Le défi de l’alpiniste norvégienne, accompagnée de son guide népalais, était scruté par toute la communauté des himalayistes. Kristin Harila et Tenjin Sherpa sont devenus ce jeudi 27 juillet les alpinistes ayant gravi le plus rapidement les 14 sommets de plus de 8000 mètres sur la planète en parvenant en haut du K2, au Pakistan.
Le duo a escaladé ces 14 sommets en trois mois et un jour (92 jours), selon un communiqué de leur équipe. Le record précédent était détenu par le Népalo-britannique Nirmal Purja qui avait réalisé les quatorze ascensions en seulement 6 mois et 6 jours. Le sherpa en avait tiré un film à grand succès, à grand renfort de communication. Il avait effacé la lointaine performance de l’alpiniste polonais Jerzy Kukuczka qui avait bouclé le défi en 7 ans, 11 mois et 14 jours dans les années 1980.
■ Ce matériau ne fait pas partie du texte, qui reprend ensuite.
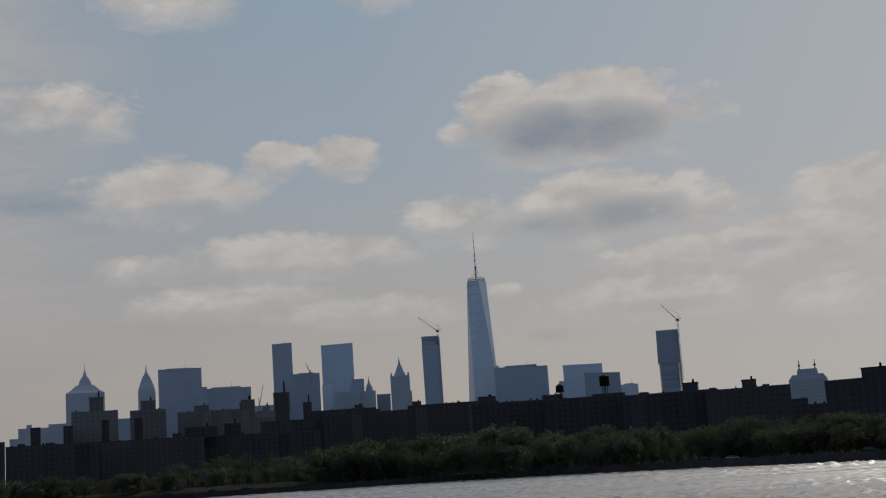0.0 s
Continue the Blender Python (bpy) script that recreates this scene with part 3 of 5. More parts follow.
def tall_glass_tower(bearing, dist, w, w_top, h_base, h, mast_top, wall):
    """The tallest tower: a square base whose corners are cut into eight long triangles, a ring and a stayed mast."""
    ob = house("glass_skyscraper", facing(bearing, dist + w / 2, LAND, 14), "tall tapering blue glass skyscraper with a mast", "skyscraper", "downtown towers")
    part("podium", prism(bmesh.new(), [rect(w, w, -3), rect(w, w, h_base)]), wall, ob)
    bm = bmesh.new()
    lo = [bm.verts.new(p) for p in rect(w, w, h_base)]
    q = w_top / math.sqrt(2) * 1.0
    hi = [bm.verts.new(p) for p in ((0, -q, h), (q, 0, h), (0, q, h), (-q, 0, h))]
    for i in range(4):
        j = (i + 1) % 4
        bm.faces.new((lo[i], lo[j], hi[i]))
        bm.faces.new((lo[j], hi[j], hi[i]))
    bm.faces.new(hi)
    part("shaft", bm, wall, ob)
    part("parapet", prism(bmesh.new(), [[(0, -q, h), (q, 0, h), (0, q, h), (-q, 0, h)], [(0, -q, h + 4), (q, 0, h + 4), (0, q, h + 4), (-q, 0, h + 4)]]), wall, ob)
    ring = bmesh.new()
    for i in range(20):
        a, b = 2 * math.pi * i / 20, 2 * math.pi * (i + 1) / 20
        for z in (h + 7.0, h + 10.5):
            beam(ring, (19 * math.cos(a), 19 * math.sin(a), z), (19 * math.cos(b), 19 * math.sin(b), z), 0.7, sides=4)
        beam(ring, (19 * math.cos(a), 19 * math.sin(a), h + 3), (19 * math.cos(a), 19 * math.sin(a), h + 10.5), 0.5, sides=4)
    part("communications_ring", ring, GREY_STEEL, ob)
    span = mast_top - h
    mast = bmesh.new()
    beam(mast, (0, 0, h), (0, 0, h + span * 0.32), 1.7, 1.3, 8)
    beam(mast, (0, 0, h + span * 0.32), (0, 0, h + span * 0.7), 1.15, 0.85, 8)
    beam(mast, (0, 0, h + span * 0.7), (0, 0, mast_top), 0.75, 0.35, 8)
    for s in (0.16, 0.32, 0.45, 0.55, 0.7, 0.82):
        prism(mast, [disc(2.9 - 1.8 * s, h + span * s - 0.9, 8), disc(2.9 - 1.8 * s, h + span * s + 0.9, 8)])
    prism(mast, [disc(3.2, h + span * 0.31 - 1.4, 8), disc(3.2, h + span * 0.31 + 1.4, 8)])
    part("mast", mast, GREY_STEEL, ob)
    for i in range(6):
        a = math.pi / 3 * i
        part("stay", beam(bmesh.new(), (17 * math.cos(a), 17 * math.sin(a), h + 7), (0, 0, h + span * 0.3), 0.25, sides=4), GREY_STEEL, ob)
    return ob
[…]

Ce record reflète «leur détermination inflexible, leur travail d'équipe et leur pure ténacité pendant l'ensemble de cette entreprise monumentale», a déclaré leur équipe dans ce communiqué. «La collaboration entre Harila et Lama (le surnom de Tenjin Sherpa) a mis en valeur l'essence de l'unité dans l'alpinisme, transcendant les frontières et les cultures pour atteindre ensemble l'excellence», a-t-elle ajouté.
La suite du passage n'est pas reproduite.